Exercise aim –
Select lines where the word "More" appears.

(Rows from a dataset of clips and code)
╭──
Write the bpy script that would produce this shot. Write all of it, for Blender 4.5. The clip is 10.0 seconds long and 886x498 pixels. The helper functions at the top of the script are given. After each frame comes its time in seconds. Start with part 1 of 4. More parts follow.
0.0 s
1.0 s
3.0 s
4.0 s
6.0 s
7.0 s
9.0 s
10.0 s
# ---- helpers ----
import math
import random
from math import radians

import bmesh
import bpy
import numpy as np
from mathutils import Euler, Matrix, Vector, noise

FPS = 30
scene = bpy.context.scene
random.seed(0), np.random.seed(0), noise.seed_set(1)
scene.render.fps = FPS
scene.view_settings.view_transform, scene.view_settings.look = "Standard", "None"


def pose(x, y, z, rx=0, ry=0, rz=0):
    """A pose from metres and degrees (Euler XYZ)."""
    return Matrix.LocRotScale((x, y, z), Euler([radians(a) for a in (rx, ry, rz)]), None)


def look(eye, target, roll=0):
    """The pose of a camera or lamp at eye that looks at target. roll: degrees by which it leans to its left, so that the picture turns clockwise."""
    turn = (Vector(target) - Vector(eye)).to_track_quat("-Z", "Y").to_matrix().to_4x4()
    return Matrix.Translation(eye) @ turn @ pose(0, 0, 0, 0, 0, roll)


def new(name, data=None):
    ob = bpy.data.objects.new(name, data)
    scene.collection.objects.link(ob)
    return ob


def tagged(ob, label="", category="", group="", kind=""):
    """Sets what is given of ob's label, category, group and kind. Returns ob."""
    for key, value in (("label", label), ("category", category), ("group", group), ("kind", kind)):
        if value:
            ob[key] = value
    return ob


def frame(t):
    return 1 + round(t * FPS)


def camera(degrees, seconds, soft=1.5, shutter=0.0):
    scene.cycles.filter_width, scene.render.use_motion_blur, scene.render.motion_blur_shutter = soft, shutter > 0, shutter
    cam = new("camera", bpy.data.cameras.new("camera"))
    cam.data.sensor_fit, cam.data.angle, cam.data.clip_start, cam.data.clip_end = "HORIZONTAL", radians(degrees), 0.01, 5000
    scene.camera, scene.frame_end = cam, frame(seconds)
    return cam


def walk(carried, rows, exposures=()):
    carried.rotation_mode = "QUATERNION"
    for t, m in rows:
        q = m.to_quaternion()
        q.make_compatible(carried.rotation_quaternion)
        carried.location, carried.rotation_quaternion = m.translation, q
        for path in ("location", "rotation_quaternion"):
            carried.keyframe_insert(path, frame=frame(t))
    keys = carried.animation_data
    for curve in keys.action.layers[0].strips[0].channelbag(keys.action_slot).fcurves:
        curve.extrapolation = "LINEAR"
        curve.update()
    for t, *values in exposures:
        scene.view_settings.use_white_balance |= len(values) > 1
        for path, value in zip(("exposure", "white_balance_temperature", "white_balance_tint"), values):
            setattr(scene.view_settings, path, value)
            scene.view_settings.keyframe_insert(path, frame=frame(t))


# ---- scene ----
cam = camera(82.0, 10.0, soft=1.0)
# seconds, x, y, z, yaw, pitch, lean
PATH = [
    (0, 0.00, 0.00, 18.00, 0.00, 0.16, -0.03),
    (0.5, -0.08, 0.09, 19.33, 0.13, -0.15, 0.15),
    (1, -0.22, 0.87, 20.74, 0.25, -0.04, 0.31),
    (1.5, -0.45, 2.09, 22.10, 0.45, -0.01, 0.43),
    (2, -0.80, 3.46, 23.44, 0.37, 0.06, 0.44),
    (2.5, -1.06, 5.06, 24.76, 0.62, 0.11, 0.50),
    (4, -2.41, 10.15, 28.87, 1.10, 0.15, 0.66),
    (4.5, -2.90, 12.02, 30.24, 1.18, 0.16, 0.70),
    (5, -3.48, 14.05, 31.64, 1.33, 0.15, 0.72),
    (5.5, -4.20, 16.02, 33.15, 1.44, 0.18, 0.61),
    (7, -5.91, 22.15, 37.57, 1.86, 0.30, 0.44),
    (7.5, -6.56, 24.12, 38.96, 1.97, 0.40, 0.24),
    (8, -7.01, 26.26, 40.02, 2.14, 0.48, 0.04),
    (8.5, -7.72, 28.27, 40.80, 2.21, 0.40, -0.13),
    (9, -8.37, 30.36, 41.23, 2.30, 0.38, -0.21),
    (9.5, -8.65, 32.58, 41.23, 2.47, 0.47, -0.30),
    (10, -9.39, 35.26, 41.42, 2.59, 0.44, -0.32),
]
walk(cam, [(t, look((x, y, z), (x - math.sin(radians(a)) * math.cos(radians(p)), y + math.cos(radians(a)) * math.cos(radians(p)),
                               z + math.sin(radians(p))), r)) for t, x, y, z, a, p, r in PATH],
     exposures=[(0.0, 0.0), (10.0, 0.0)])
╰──
╭──
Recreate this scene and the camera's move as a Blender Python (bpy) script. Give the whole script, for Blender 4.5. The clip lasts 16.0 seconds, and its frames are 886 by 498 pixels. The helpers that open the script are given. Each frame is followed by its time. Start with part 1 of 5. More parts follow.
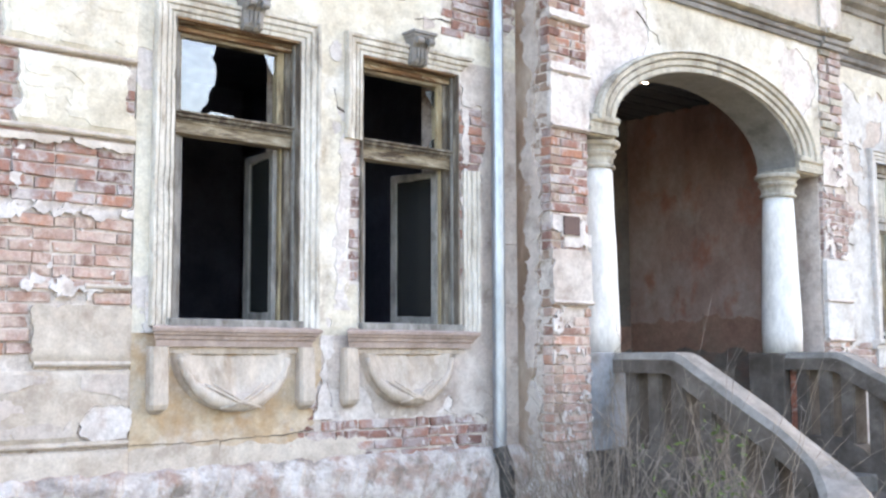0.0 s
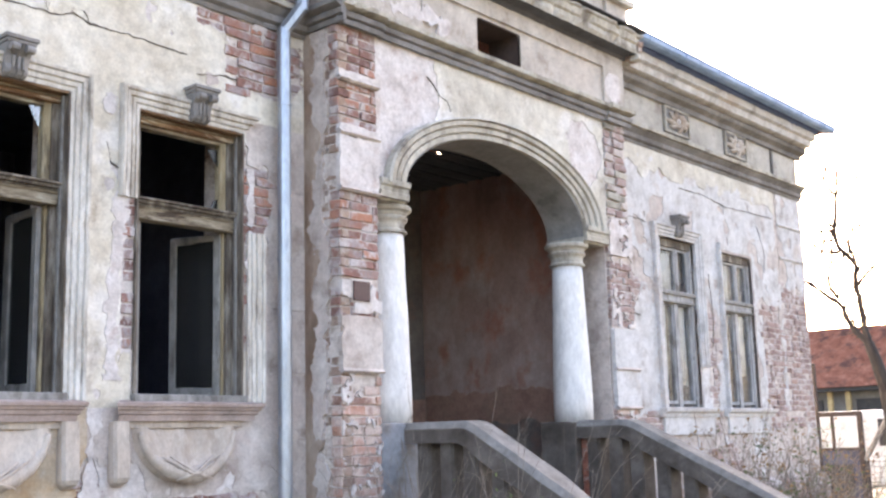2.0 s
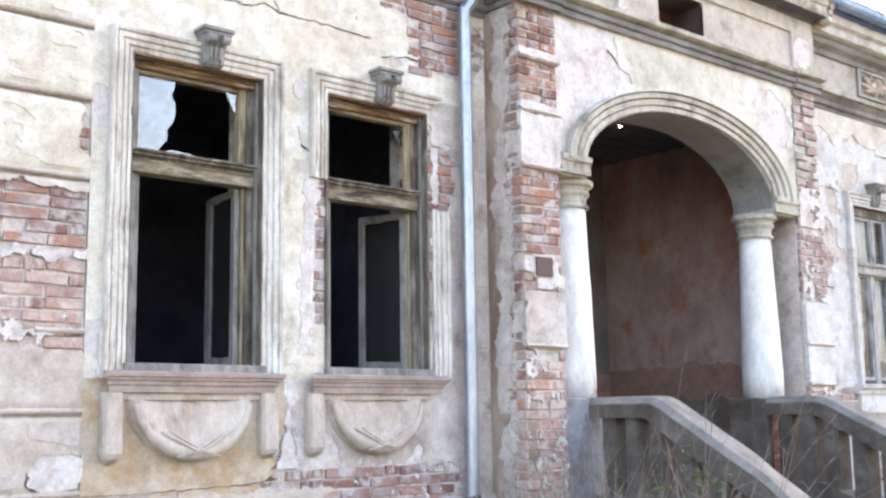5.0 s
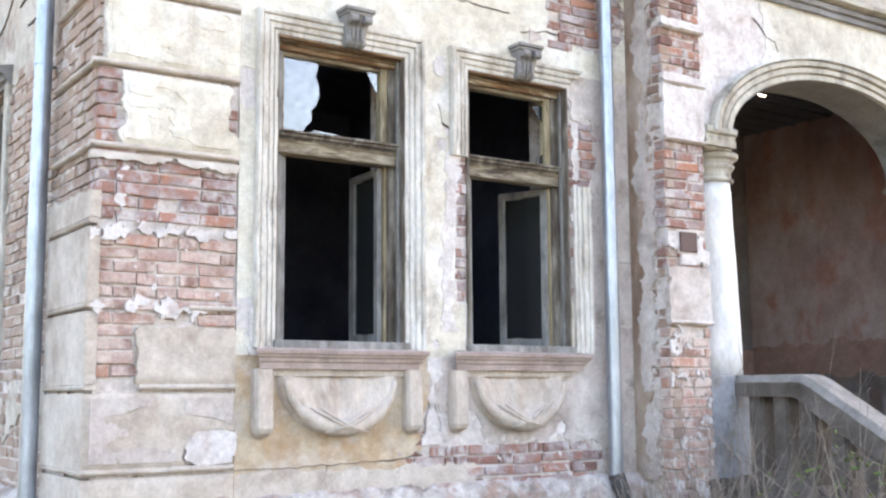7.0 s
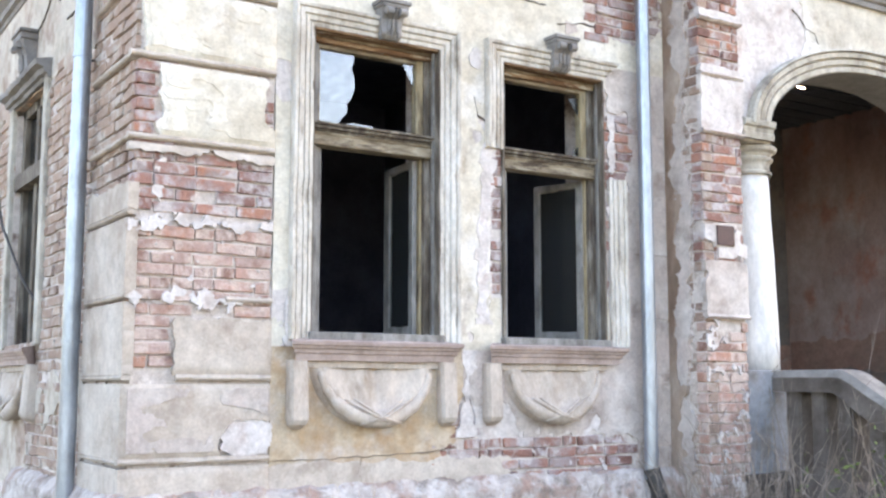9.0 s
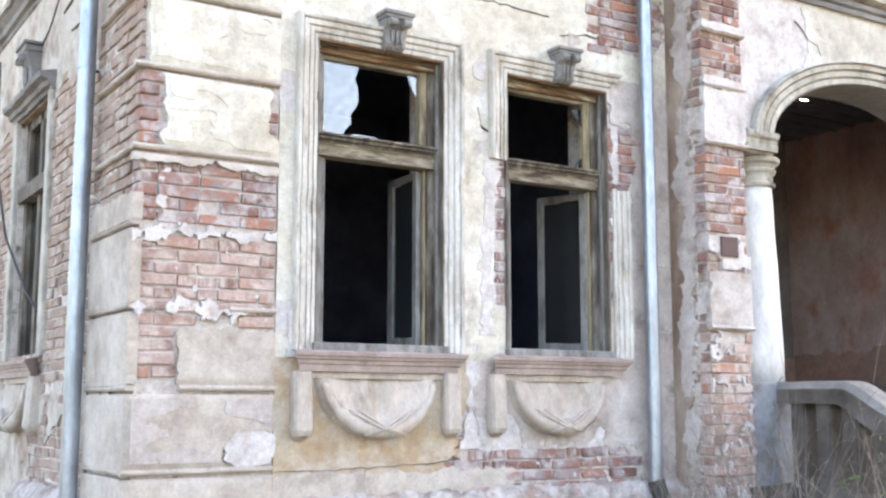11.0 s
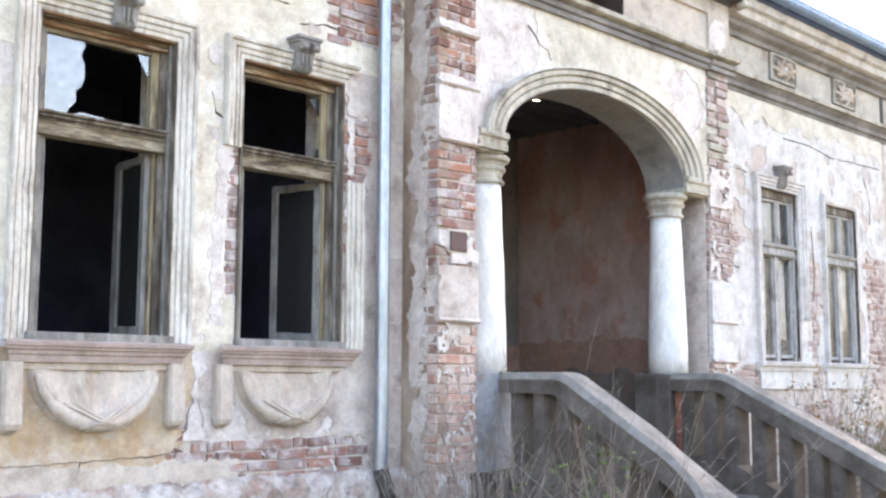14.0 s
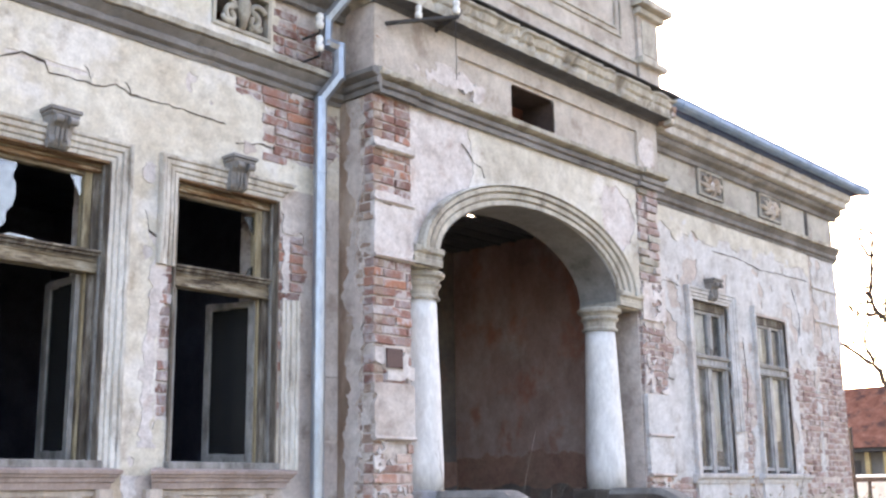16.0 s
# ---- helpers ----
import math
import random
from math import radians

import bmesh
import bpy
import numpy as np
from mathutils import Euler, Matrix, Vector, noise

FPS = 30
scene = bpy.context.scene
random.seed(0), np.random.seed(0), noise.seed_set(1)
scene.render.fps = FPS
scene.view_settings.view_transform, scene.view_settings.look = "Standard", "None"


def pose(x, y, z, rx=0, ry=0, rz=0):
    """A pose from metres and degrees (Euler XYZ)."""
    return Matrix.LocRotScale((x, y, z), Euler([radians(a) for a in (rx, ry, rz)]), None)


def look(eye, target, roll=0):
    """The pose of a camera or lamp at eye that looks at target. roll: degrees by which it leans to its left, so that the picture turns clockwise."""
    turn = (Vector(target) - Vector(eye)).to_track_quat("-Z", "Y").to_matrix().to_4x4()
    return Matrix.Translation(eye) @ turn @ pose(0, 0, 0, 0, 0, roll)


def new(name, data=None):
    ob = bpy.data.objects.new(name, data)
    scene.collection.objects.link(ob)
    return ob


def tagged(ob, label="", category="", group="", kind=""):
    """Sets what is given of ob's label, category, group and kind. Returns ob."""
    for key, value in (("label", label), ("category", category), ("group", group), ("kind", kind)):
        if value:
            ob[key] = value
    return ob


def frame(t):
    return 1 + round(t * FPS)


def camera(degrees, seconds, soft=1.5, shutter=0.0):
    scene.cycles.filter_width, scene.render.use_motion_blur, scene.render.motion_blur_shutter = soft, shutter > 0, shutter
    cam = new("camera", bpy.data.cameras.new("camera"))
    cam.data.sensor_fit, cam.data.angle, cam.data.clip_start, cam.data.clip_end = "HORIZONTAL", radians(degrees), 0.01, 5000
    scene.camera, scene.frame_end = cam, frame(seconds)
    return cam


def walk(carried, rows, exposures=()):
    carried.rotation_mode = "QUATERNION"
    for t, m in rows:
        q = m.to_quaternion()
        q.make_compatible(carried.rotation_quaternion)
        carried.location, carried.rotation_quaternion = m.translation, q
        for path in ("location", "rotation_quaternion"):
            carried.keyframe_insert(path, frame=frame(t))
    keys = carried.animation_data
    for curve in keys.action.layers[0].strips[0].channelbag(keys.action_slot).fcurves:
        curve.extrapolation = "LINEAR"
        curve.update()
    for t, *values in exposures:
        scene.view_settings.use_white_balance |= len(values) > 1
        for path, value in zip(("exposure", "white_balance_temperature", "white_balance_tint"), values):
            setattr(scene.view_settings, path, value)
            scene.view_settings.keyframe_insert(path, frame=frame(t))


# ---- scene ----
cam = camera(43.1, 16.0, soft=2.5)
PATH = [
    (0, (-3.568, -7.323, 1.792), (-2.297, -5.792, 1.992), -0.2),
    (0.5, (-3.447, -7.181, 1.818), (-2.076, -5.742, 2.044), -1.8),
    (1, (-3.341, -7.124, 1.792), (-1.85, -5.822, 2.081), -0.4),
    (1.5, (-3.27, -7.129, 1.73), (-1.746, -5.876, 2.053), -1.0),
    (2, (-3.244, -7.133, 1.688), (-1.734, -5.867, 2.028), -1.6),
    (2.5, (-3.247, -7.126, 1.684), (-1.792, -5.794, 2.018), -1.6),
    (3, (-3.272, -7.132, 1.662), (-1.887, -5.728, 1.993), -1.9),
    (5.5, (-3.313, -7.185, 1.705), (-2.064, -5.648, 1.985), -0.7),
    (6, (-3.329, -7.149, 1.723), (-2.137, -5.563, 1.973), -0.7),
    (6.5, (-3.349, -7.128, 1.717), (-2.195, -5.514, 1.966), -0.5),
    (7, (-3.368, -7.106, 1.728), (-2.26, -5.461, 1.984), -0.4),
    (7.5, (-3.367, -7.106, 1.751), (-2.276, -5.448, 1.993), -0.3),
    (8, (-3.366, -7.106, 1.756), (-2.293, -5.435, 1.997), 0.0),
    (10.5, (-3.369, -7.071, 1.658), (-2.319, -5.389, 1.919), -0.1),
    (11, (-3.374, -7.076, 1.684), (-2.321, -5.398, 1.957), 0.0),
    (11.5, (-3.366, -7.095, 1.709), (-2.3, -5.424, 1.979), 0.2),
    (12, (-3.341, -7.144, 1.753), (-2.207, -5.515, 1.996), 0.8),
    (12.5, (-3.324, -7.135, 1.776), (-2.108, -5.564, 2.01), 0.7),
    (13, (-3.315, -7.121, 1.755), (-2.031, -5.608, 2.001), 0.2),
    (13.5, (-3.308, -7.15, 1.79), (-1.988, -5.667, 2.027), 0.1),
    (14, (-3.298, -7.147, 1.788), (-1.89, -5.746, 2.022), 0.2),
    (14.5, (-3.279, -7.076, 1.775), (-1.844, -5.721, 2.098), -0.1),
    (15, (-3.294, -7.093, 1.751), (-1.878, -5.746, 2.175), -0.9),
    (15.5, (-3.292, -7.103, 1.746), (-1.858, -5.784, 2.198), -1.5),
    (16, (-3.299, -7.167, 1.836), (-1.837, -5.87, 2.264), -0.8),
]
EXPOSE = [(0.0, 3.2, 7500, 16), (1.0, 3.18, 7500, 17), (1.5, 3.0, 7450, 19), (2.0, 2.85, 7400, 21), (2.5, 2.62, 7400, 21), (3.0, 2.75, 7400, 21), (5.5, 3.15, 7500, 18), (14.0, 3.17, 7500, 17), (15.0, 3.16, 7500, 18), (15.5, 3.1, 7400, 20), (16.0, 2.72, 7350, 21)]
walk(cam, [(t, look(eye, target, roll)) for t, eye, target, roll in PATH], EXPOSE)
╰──
Answer to the problem –
Write the bpy script that would produce this shot. Write all of it, for Blender 4.5. The clip is 10.0 seconds long and 886x498 pixels. The helper functions at the top of the script are given. After each frame comes its time in seconds. Start with part 1 of 4. More parts follow.
Recreate this scene and the camera's move as a Blender Python (bpy) script. Give the whole script, for Blender 4.5. The clip lasts 16.0 seconds, and its frames are 886 by 498 pixels. The helpers that open the script are given. Each frame is followed by its time. Start with part 1 of 5. More parts follow.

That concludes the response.